CBS Home Entertainment
- Formerly: CBS Video Enterprises, Inc. (1980–1983) CBS Video (1980–2009) MGM/CBS Home Video (1980–1982)
- Company type: Division
- Industry: Home entertainment
- Founded: January 1980; 46 years ago
- Founder: Cy Leslie
- Headquarters: Hollywood, Los Angeles, California, United States
- Parent: CBS (1980–2000) Paramount Home Entertainment (2000–2005; 2019–present) CBS Corporation (2005–2019)

= CBS Home Entertainment =

Arm of Paramount

CBS Home Entertainment (formerly CBS Video Enterprises, Inc., MGM/CBS Home Video, CBS/Fox Video and CBS Video, currently branded as CBS DVD for DVD releases and CBS Blu-ray for Blu-ray releases) is an American home video company founded in January 1980 that acts as a sub-label of Paramount Home Entertainment to mainly distribute CBS's library (CBS Studios, CBS Media Ventures, and their predecessor companies) on home media.

== History ==
CBS, Inc. established CBS Video Enterprises (CVE) in January 1980, with Cy Leslie as chairman. Its original stated function was to "manufacture, produce, and market programming on videotapes and videodisks".

In 1980, CVE formed a joint venture with Metro-Goldwyn-Mayer (MGM), called MGM/CBS Home Video which licensed the film library of MGM for release on home videocassette, following the early leads of Paramount Home Video and 20th Century Fox's Magnetic Video division. In addition to the MGM film library, the company released output from CBS News, CBS Records, the CBS television network, CBS Theatrical Films, and the motion picture division of Lorimar.
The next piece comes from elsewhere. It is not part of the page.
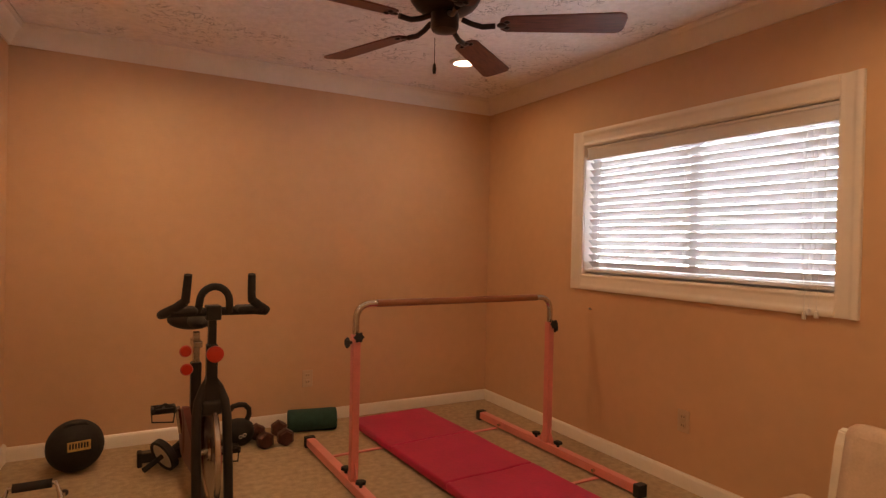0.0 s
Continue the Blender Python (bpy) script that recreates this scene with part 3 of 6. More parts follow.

By 1981, MGM/CBS had expanded from VHS and Betamax to RCA's CED system as well. Also that year, CBS Video Enterprises handled distribution of its five titles by Samuel Goldwyn Home Entertainment in conjunction with MGM/CBS. In 1982, CBS withdrew from the MGM joint venture. The MGM/CBS company reorganized into MGM/UA Home Video.

A short time later, CBS purchased a stake in 20th Century Fox's home video operation, and formed CBS/Fox Video. The new company reissued many of CBS' properties issued under the CBS/Fox label, in addition to films under the 20th Century Fox banner. Two specialty labels, Key Video, and Playhouse Video, were also created.

The CBS/Fox joint venture was reorganized in 1990, with Key Video and Playhouse Video ceasing operations, and Fox Video was created to release the mainstream output of 20th Century Fox. CBS continued to issue their product and programming under the Fox Video label until 1998, and utilized the CBS/Fox label for BBC Video in the United States until these rights expired on June 30, 2000 and wasn't renewed. On June 28, 2000, BBC Worldwide Americas announced a new partnership with Warner Home Video that would begin effectively on July 1, 2000, excluding the release of Walking with Dinosaurs, which was instead transferred over from CBS/Fox to Warner Home Video on September 1, 2000. In 2001, CBS/Fox Video was folded into 20th Century Fox Home Entertainment.

When Viacom purchased CBS in 2000, Paramount Home Entertainment became CBS Video/DVD's distributor (which CBS was controlled by National Amusements from 2000 to 2025). Both companies were split again on December 31, 2005, but they were still controlled by National Amusements. CBS Corporation formed CBS Home Entertainment as a new home entertainment arm in 2007.

Sony Pictures Home Entertainment won the right to release material from the newly formed incarnation of CBS Films beginning in 2010, under license from CBS Home Entertainment; five years later, Lionsgate Home Entertainment succeeded Sony Pictures Home Entertainment as CBS Films' home media distributor.

Most less-demanded CBS programs are either released on manufactured-on-demand DVDs by CBS itself or licensed to Visual Entertainment Inc.

CBS and Viacom re-merged on December 4, 2019, forming ViacomCBS (now Paramount Skydance Corporation), making CBS Home Entertainment become a sub-label for Paramount Home Entertainment.